LPEs also potentially make user-level malware into system-level malware, which is only marginally more impactful for a single person on a desktop, but considerably harder to clean up. (It also broadens the range of what such malware could exfiltrate from me.)
not relevant IMHO
we don't live anymore in a time where you can trust that local apps do not misbehave, and in such a context LPE is pretty bad even in a single user system
just thing about all the supply chain problems of recent times
There are also things like the extensive high energy physics WLCG compute federation, which is somewhat different, but can potentially be compromised quickly at large scale. For the original copy-fail we didn't want to drain our WLCG Alma9 cluster, or just kill all the jobs like the university HPC system. We got eBPF mitigation in place within a couple of hours, relieved the exploit signature wasn't in logs from the night before.
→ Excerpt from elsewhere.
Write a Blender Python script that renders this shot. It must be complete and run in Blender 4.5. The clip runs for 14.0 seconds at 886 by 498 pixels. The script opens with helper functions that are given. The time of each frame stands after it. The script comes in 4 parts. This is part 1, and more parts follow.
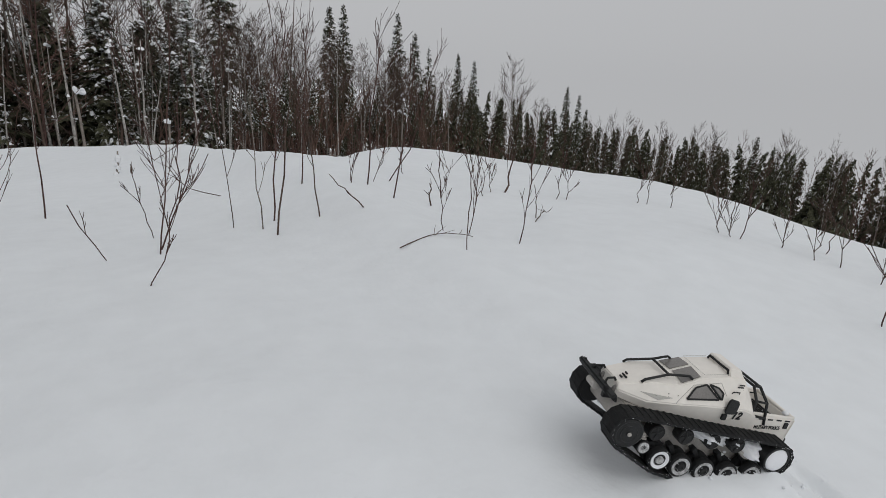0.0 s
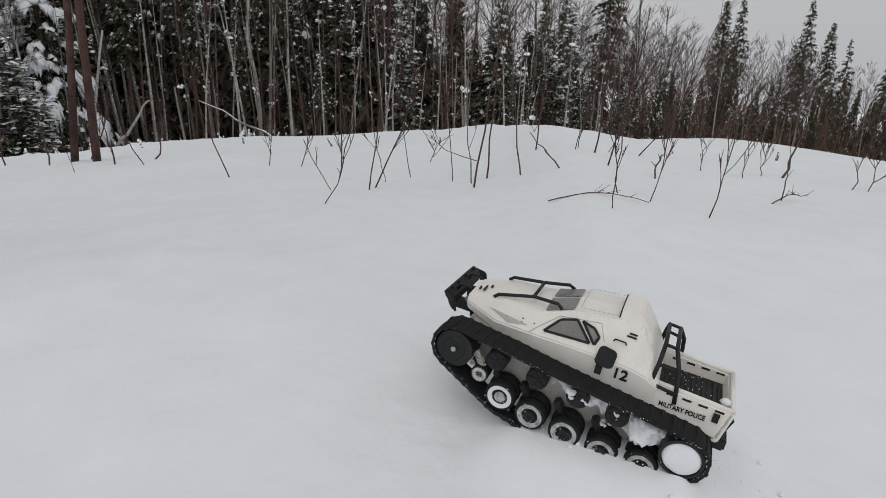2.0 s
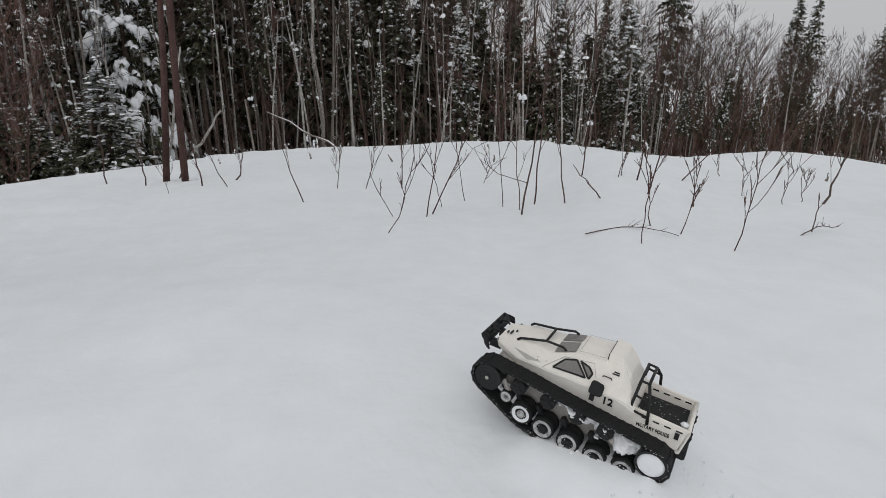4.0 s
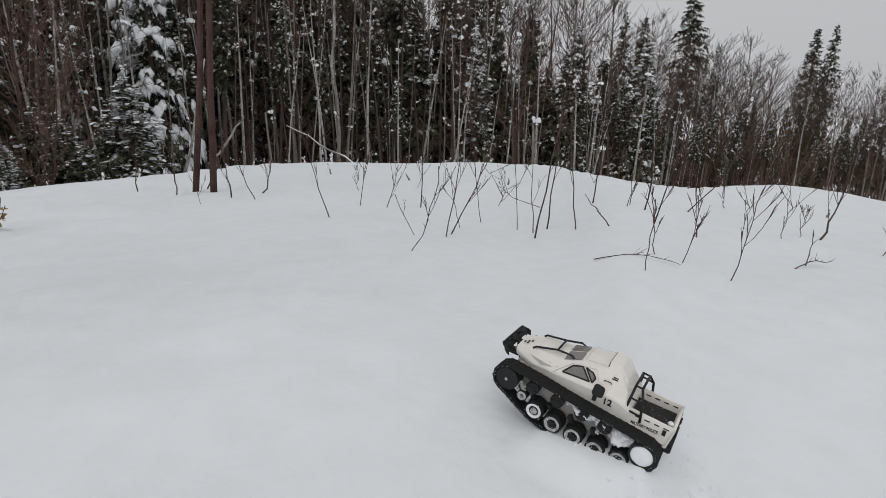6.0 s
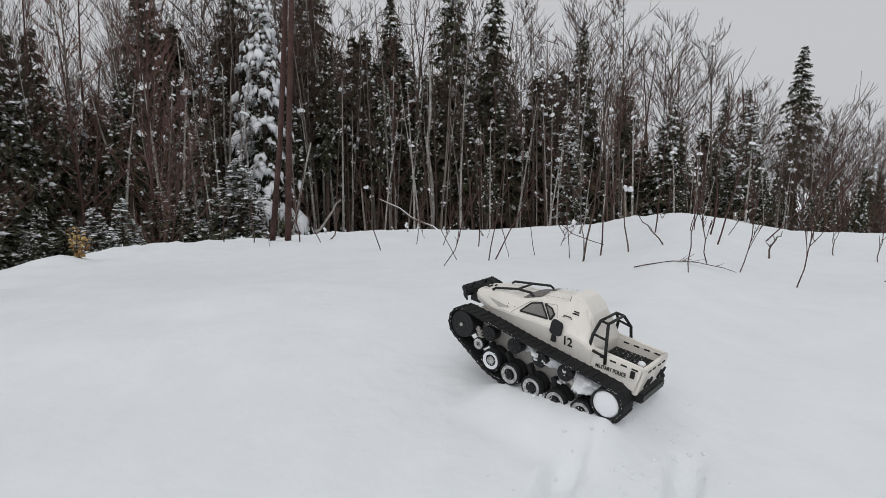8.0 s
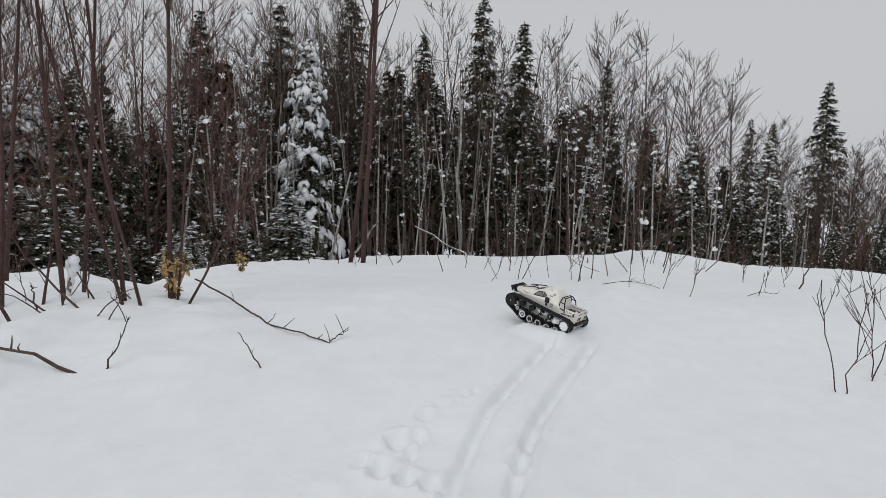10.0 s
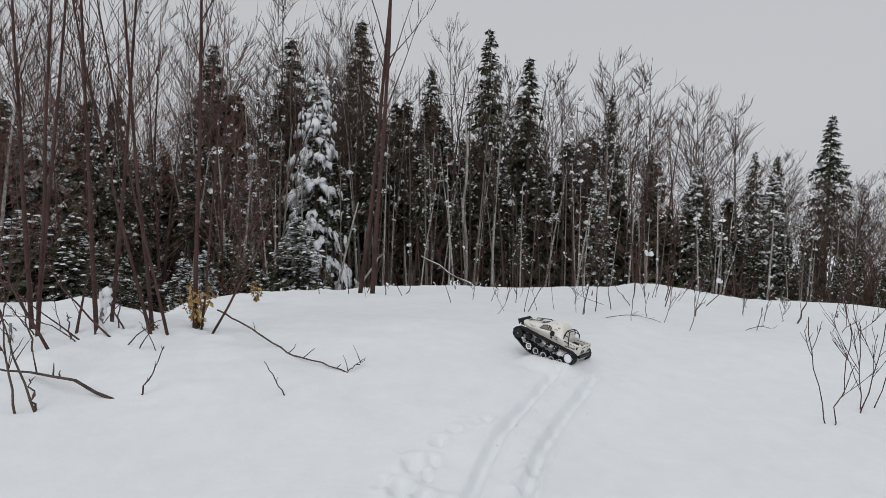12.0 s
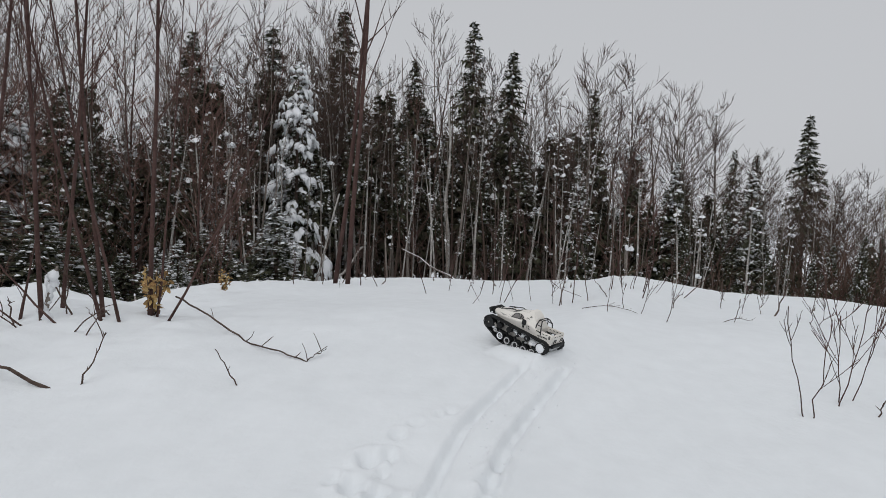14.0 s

That would have been done earlier if Proofpoint hadn't bounced the forwarded oss-security article as "contains malware"; sigh.
$ cat /etc/modprobe.d/dirtyfrag.conf
install esp4 /bin/false
install esp6 /bin/false
install rxrpc /bin/false
Are those correct for this exploit?https://access.redhat.com/security/vulnerabilities/RHSB-2026...
https://aws.amazon.com/security/security-bulletins/2026-027-...
That one also includes disabling user namespaces. Could be problematic if they're in use.